Zibani had, in December last year, won a High Court battle after Justice Hungwe ruled in his favour, before the JSC appealed and went ahead with the interviews.
But, when the matter commenced in the morning, Zibani’s lawyer, Advocate Sylvester Hashiti, who was instructed by Jonathan Samukange, sought a postponement of the matter, saying he wanted to file an application to lift the bar, but his application was thrown out.
“I am applying for the postponement of this matter to enable me to obtain affidavits from responsible parties, since I cannot give evidence from the bar in applications of this nature,” Hashiti said.
After prolonged interaction with the court, Hashiti eventually reluctantly conceded he remained barred: “I have no other submissions, as I cannot be of any assistance to the court. I stand barred because I cannot give evidence from the bar.”
During the proceedings, tempers almost flared between the JSC’s lawyer, Addington Chinake, and Hashiti after the former, in his response to the latter’s application for postponement, remarked that some legal practitioners lacked professionalism in their conduct because they considered themselves “super lawyers”.
“We are officers of the court and we have an obligation to represent our clients meaningfully,” Chinake said.
“It is not a practice of lawyers to be choosing when to stand trials or make applications or to decide when their matters should be heard.
“There are other lawyers, who think they are super lawyers and superior lawyers of some sort, who think they can ask the court to adjourn or to postpone their matters.”
Chinake’s remarks prompted an immediate interjection from Hashiti, who demanded the withdrawal of the statement, before Justice Hlatshwayo chipped in and told Chinake not to be emotional.
“My lords and lady, I do not think it is proper for my learned friend to attack my personal integrity.

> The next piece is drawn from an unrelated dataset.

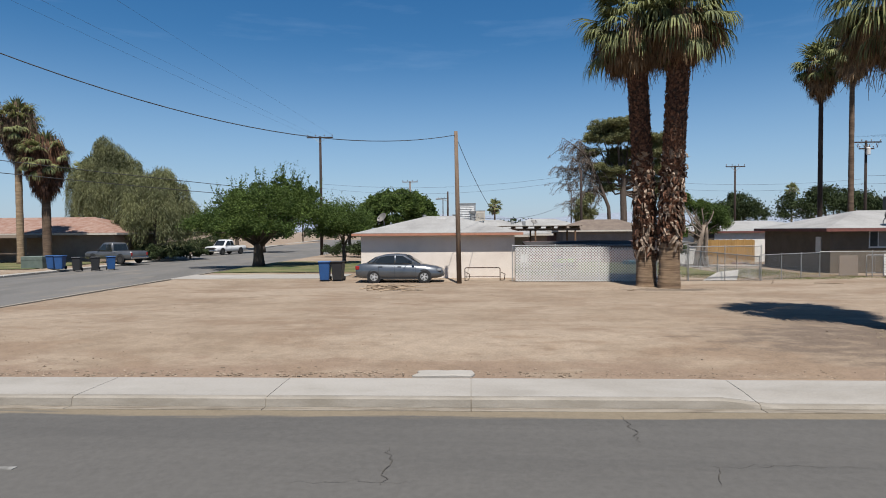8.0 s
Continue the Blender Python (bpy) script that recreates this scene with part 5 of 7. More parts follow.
def tree(name, x, y, label, seed, blobs, trunk=(0.3, 2.0), leaves=9000, size=0.14, leaf="leaf_mid", bark="tree_bark", clump=0.3, limbs=10, fork=None, extra=(), category="tree", group="", lean=0.0, per=60, sprigs=0):
    """A trunk, limbs that run to the clumps of the crown, and many small leaves."""
    rng = np_rng(seed)
    ob = thing(name, (x, y, 0), 0, label, category, group)
    r, h = trunk
    top = Vector((lean, 0, h))
    g = Geo().tube([(0, 0, -0.1), (lean * 0.2, 0.03, h * 0.3), (lean * 0.6, -0.04, h * 0.7), top], [r * 1.35, r * 1.05, r * 0.9, r * 0.85], 10)
    part("trunk", g, M[bark], ob, smooth=True)
    for i in range(limbs):
        b = blobs[i % len(blobs)]
        end = Vector(b[:3]) + Vector([rng.uniform(-0.55, 0.55) * b[3 + j] for j in range(3)])
        mid = top.lerp(end, 0.45) + Vector((rng.normal(0, 0.06), rng.normal(0, 0.06), 0.10)) * (end - top).length
        rr = r * rng.uniform(0.28, 0.5)
        part("limb", Geo().tube([top - Vector((0, 0, 0.25 * h * rng.uniform(0, 1))), mid, end], [rr, rr * 0.6, rr * 0.18], 6), M[bark], ob, smooth=True)
    pts = [crown_points(rng, blobs, leaves, clump, per)]
    for i in range(sprigs):
        b = blobs[int(rng.integers(len(blobs)))]
        d = rng.normal(size=3)
        d[2] = abs(d[2]) + 0.7
        d /= np.linalg.norm(d)
        q = np.array(b[:3]) + d * np.array(b[3:]) * 0.85
        way = d * 0.5 + np.array([0, 0, 0.8])
        k = int(rng.integers(12, 26))
        v = np.linspace(0, 1, k)[:, None]
        pts.append(q + way * v * rng.uniform(0.5, 1.2) + rng.normal(0, 0.05, (k, 3)))
    part("crown", Geo().quads(leaf_quads(rng, np.concatenate(pts), size)), M[leaf], ob, "leafy crown", kind="stuff", fix=False)
    for bl, n, sz, mt, cl in extra:
        part("crown", Geo().quads(leaf_quads(rng, crown_points(rng, bl, n, cl), sz, 0.0, 0.13)), M[mt], ob, kind="stuff", fix=False)
    return ob


# great pine behind the brown house: flat needle pads on rising limbs, one side dry
rngq = np_rng(49)
NEEDLE_PADS = [(-1.3, 19.0, 3.8, 0.9), (-3.6, 17.9, 1.9, 1.0), (0.7, 17.8, 2.6, 1.1), (-4.8, 17.1, 1.1, 0.9), (-1.6, 16.8, 2.0, 0.9), (3.6, 16.8, 2.5, 1.2), (5.2, 15.6, 1.2, 1.4), (-5.1, 14.9, 1.3, 0.9), (-0.1, 14.9, 2.2, 1.2), (-1.0, 13.7, 1.7, 0.9),
        (3.6, 14.2, 2.2, 1.2), (7.1, 13.6, 1.2, 1.6), (5.9, 12.1, 1.7, 1.2), (3.9, 12.1, 1.6, 1.0), (-4.2, 12.4, 1.2, 0.7), (-3.0, 11.0, 1.8, 1.1), (-2.2, 9.5, 1.3, 0.8), (6.2, 10.1, 1.9, 1.4), (4.8, 9.0, 1.3, 1.2), (4.2, 7.5, 0.9, 1.0), (7.4, 9.0, 0.9, 0.9), (1.2, 12.9, 1.3, 0.6), (2.2, 10.9, 1.0, 0.5), (-1.3, 11.9, 1.0, 0.5)]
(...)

If that is the case, I will then deal with it outside the court,” Hashiti said.
As the atmosphere remained tense, Justice Hlatshwayo then moved in and made a determination indicating the matter would proceed without Zibani, saying: “The respondent was given an opportunity to make an upliftment of the bar, but he desisted from doing so and even refused to file heads of argument. As a result, the court will proceed to hear the matter.”
As the hearing continued, Attorney-General’s representative, Ephraim Mukucha, defended Justice Hungwe’s judgment, arguing the decision was based on the fact that he had been supplied with evidence to the effect that the Executive was in the process of coming up with legislation to deal with the Chief Justice’s appointment.
However, Mukucha’s submissions failed to find favour with the court, which said the Constitution could not be flouted because of speculation on the impending change in the supreme law.
The reasoning of the court was also echoed by friends of the court, Beatrice Mtetwa’s lawyer, Advocate Tererai Mafukidze, and Advocate Zvikomborero Chadambuka, who was representing the Law Society of Zimbabwe.
The Supreme Court, thus, ruled: “It is ordered that the appeal is allowed with no order to costs. The judgment of the court a quo is set aside and substituted as follows: The application be and is, hereby, dismissed with costs.”
Abammeli Human Rights Lawyers Network of Bulawayo was represented by Tafadzwa Mugabe.
Chief Justice Chidyausiku’s term comes to an end at the end of this month.